There’s always a moral and it’s called Patience and Tolerance. When I had an insight into what was happening I calmed myself down and went back to a book on digital photography. I could not teach the mother about parenting and she probably could not teach me about manual controls on a Nikon, either. We just handled each other. I only thought I wanted to break the invisible barrier and whisper “It will be okay.” And I pray to God that it will be, that it was not part of a pattern of emotional abandonment that one day will come back to bite them all.

Second, A tale of two photographs

The back of the photo reads “Kenneth 1944.” The picture was taken (I imagine by my father) when I was a few months old. It was summer or early fall. How old was I? Maybe six months. There was still a war in progress in Europe and the Pacific. Franklin Delano Roosevelt was President. My father, who’d been in the Marines in World War I,  had volunteered to go back to the service after Pearl Harbor but was sent home. “Jack, we don’t need you right now.” I suppose they were praying they would never need to call a 44-year-old man back to active duty on Saipan or the Philippines.

The picture frightens me. I had no reason yet to believe in the terrors that were awaiting me: abandonment, rage, grief. I was far away from being hurt and learning to hurt others in return. My mother looked pleased. The woman I grew up knowing was embittered and permanently pained. She had not yet inflicted the Awful Wound upon me for which I would spend years paying her back. My father had an elderly niece, who assured me in June 2001, that he would have destroyed me, but died in 1954, so so did not get the chance to finish the job he was already beginning even against his will and judgment.

I look weird. My head seems too big for my body. I look like a moron, to be quite honest. Surely I was and am not. Yet there is that blank stare: a baby already unsure of his place in the household. And my mother was oblivious. Oblivion was the state of life in my house.

Third, a tale of a son

The other kid is Ben. He’s 29 now, so I’m guessing that is a school picture because I’m a better photographer than that. It’s one of those yank-out-of-your-wallet things. I have others of him that I made myself, and they crafted, not ground out of a machine.

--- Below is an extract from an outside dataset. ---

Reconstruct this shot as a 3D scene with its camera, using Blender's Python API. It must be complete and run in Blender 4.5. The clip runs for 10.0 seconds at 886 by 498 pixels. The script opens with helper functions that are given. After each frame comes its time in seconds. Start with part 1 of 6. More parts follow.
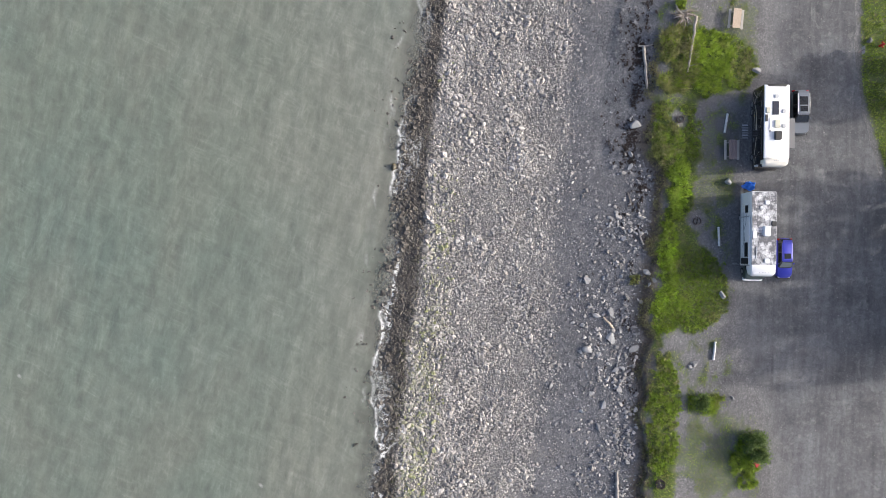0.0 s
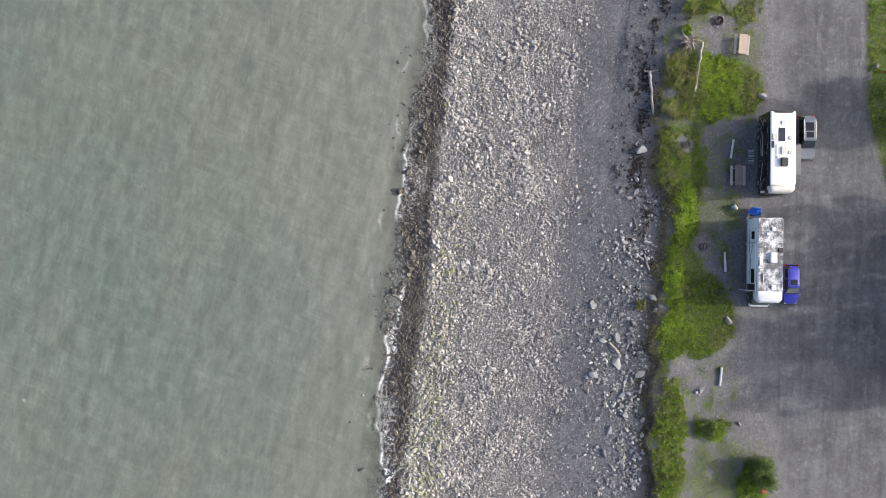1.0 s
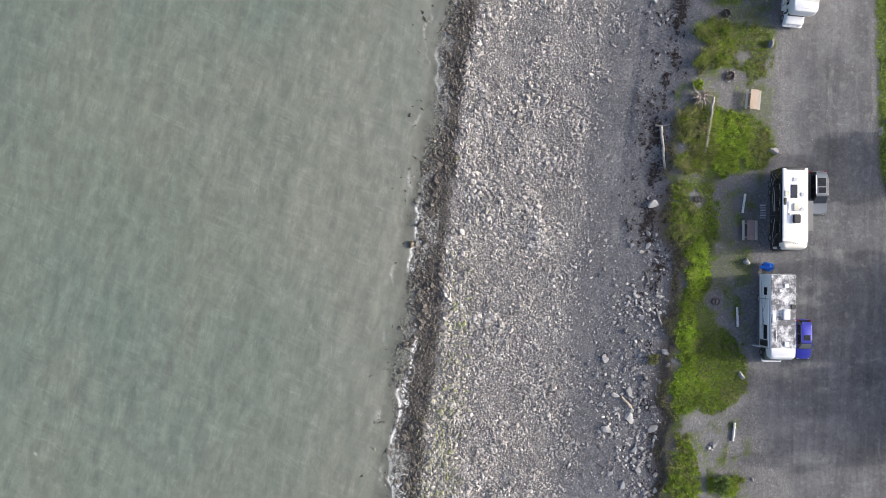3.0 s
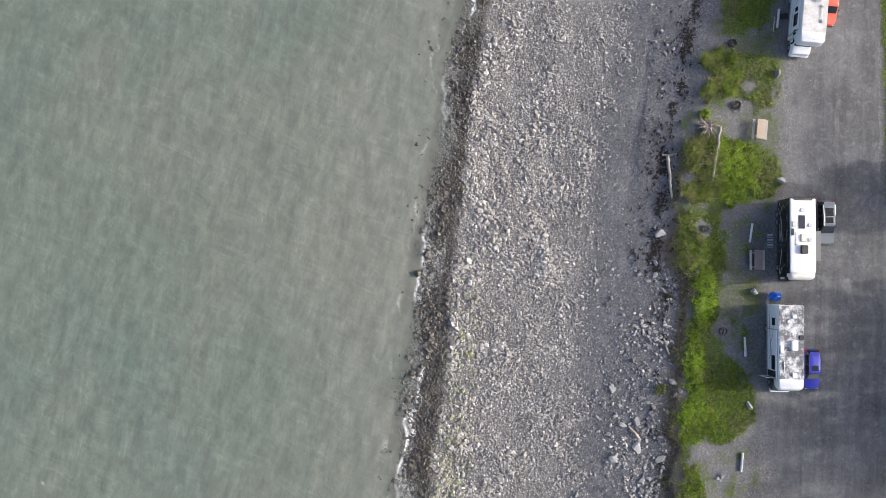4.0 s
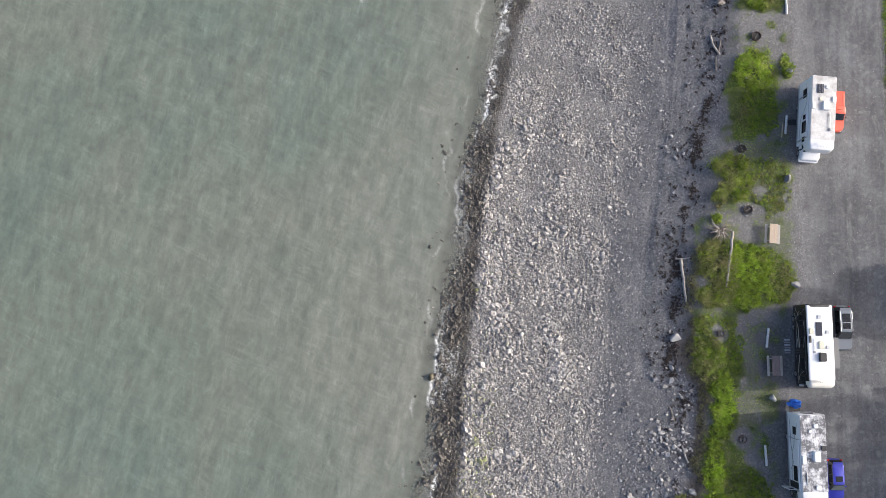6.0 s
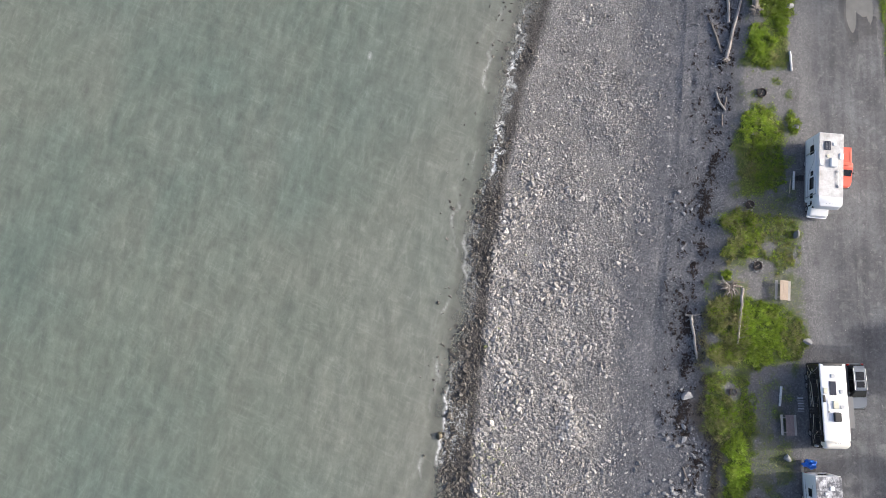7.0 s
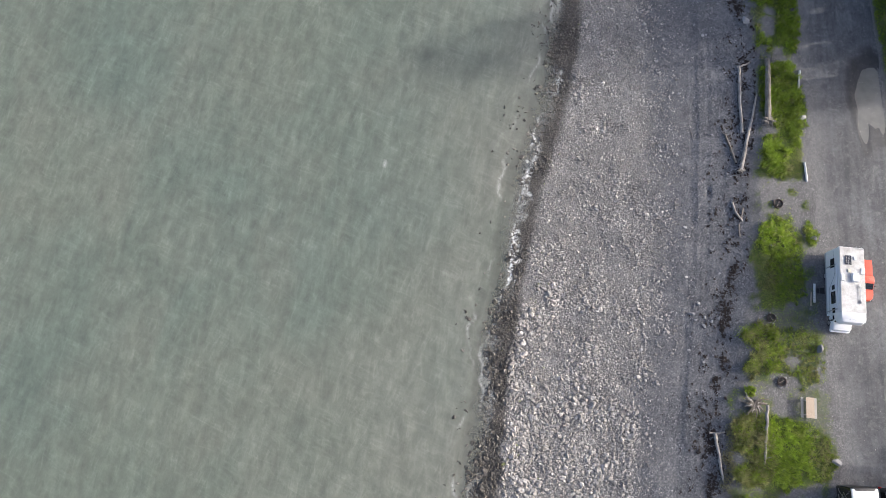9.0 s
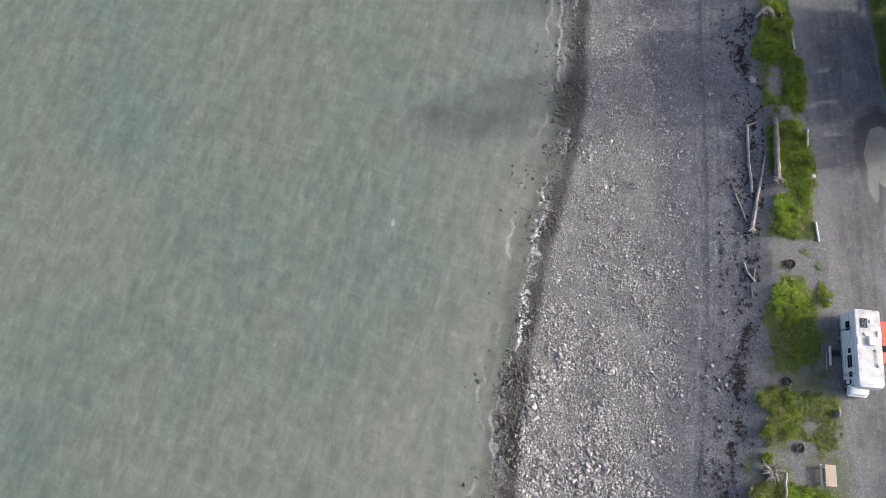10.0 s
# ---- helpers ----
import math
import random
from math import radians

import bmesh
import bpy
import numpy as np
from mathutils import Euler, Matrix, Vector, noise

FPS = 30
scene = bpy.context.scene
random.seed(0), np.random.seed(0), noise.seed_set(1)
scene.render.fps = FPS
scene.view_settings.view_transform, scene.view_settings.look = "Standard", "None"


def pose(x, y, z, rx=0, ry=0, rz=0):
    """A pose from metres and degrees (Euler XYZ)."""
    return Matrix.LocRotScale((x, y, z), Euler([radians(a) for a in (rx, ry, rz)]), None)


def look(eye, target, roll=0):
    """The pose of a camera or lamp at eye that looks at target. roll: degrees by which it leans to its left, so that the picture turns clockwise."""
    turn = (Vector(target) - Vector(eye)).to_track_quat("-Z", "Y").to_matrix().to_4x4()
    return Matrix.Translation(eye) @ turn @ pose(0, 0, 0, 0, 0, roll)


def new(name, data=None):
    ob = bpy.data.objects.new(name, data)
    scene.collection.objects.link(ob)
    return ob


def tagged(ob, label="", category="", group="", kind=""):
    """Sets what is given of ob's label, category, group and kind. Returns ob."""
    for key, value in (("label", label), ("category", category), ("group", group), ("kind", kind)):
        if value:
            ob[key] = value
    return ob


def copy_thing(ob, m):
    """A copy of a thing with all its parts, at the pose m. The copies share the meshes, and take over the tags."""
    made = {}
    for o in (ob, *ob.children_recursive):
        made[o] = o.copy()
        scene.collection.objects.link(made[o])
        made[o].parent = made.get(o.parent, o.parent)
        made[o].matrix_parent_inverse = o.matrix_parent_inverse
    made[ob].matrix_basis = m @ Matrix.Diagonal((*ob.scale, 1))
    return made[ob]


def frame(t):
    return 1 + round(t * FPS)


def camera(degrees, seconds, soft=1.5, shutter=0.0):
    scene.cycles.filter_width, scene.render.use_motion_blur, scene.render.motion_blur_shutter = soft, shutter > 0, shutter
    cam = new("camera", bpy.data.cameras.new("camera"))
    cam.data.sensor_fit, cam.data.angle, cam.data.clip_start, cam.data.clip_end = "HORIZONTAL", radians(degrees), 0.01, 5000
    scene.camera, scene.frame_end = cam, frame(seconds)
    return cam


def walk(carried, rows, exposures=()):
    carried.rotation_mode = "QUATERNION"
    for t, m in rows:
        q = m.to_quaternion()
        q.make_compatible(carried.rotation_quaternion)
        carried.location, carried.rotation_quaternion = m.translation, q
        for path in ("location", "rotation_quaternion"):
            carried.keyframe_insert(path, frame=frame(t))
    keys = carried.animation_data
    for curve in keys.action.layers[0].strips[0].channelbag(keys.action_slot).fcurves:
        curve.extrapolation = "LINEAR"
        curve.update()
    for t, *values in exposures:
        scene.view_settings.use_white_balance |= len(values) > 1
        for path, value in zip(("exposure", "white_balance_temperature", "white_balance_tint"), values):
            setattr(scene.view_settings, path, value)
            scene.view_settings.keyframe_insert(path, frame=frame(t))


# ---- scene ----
cam = camera(65.0, 10.0, soft=0.0)
PATH = [
    (0, (-4.487, -4.28, 74.874), (-4.496, -4.254, 72.874), -18.20),
    (0.5, (-4.823, -3.109, 74.832), (-4.832, -3.078, 72.832), -15.26),
    (1, (-5.172, -1.951, 74.847), (-5.181, -1.915, 72.848), -13.09),
    (1.5, (-5.529, -0.768, 74.891), (-5.538, -0.727, 72.892), -11.44),
    (2, (-5.876, 0.472, 74.947), (-5.884, 0.518, 72.948), -8.91),
    (2.5, (-6.159, 1.772, 74.98), (-6.169, 1.825, 72.981), -9.75),
    (4, (-6.925, 5.774, 75.17), (-6.946, 5.846, 73.172), -15.41),
    (4.5, (-7.174, 7.036, 75.258), (-7.2, 7.13, 73.26), -14.64),
    (5, (-7.372, 8.27, 75.323), (-7.402, 8.406, 73.328), -11.61),
    (5.5, (-7.59, 9.513, 75.378), (-7.624, 9.7, 73.387), -9.44),
    (7, (-8.652, 13.652, 75.551), (-8.696, 13.976, 73.577), -7.05),
    (7.5, (-9.137, 15.127, 75.583), (-9.181, 15.491, 73.617), -6.23),
    (8, (-9.628, 16.611, 75.619), (-9.672, 17.014, 73.66), -5.58),
    (8.5, (-10.088, 18.185, 75.651), (-10.132, 18.629, 73.701), -4.99),
    (9, (-10.569, 19.773, 75.701), (-10.613, 20.258, 73.761), -4.48),
    (9.5, (-11.065, 21.371, 75.739), (-11.111, 21.902, 73.811), -4.36),
    (10, (-11.574, 22.99, 75.769), (-11.62, 23.567, 73.855), -3.99),
]
EXPOSURE = 1.05
walk(cam, [(t, look(eye, target, roll)) for t, eye, target, roll in PATH], exposures=[(0.0, EXPOSURE), (10.0, EXPOSURE)])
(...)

Ben was a happy kid. He gets morose now and then because that is the family disease. It took me no small effort to make amends to him particularly because he was living home when his parents’ divorce shit hit the propeller blades. He was also his parents’ volleyball–we batted him back and forth like a damn toy.

My ex and I got everything wrong but how we treated our children. They survived us. Some kids–e.g., my ex–did not get past the trauma of a father who was turned down for active duty in WW2 because of paranoid schizophrenia or perhaps Borderline Personality Disorder. Whatever it was, it was horrible and took years off my mother-in-law’s life and ripped away pieces of my wife’s brain. She lost the ability to feel. I was collateral damage because the errors of my marriage have never receded from their permanent place where they haunt me.

Yet I write to forgive as I know I never shall be forgiven. It’s lonely in here some days….

Ben and his brother Jake are my jewels hauled out of a burning house. Neither of them ever had to get dragged home on a suburban railroad in a state of manic exhaustion. And if they did it’s because the damn fools were partying a bit too vigorously:-).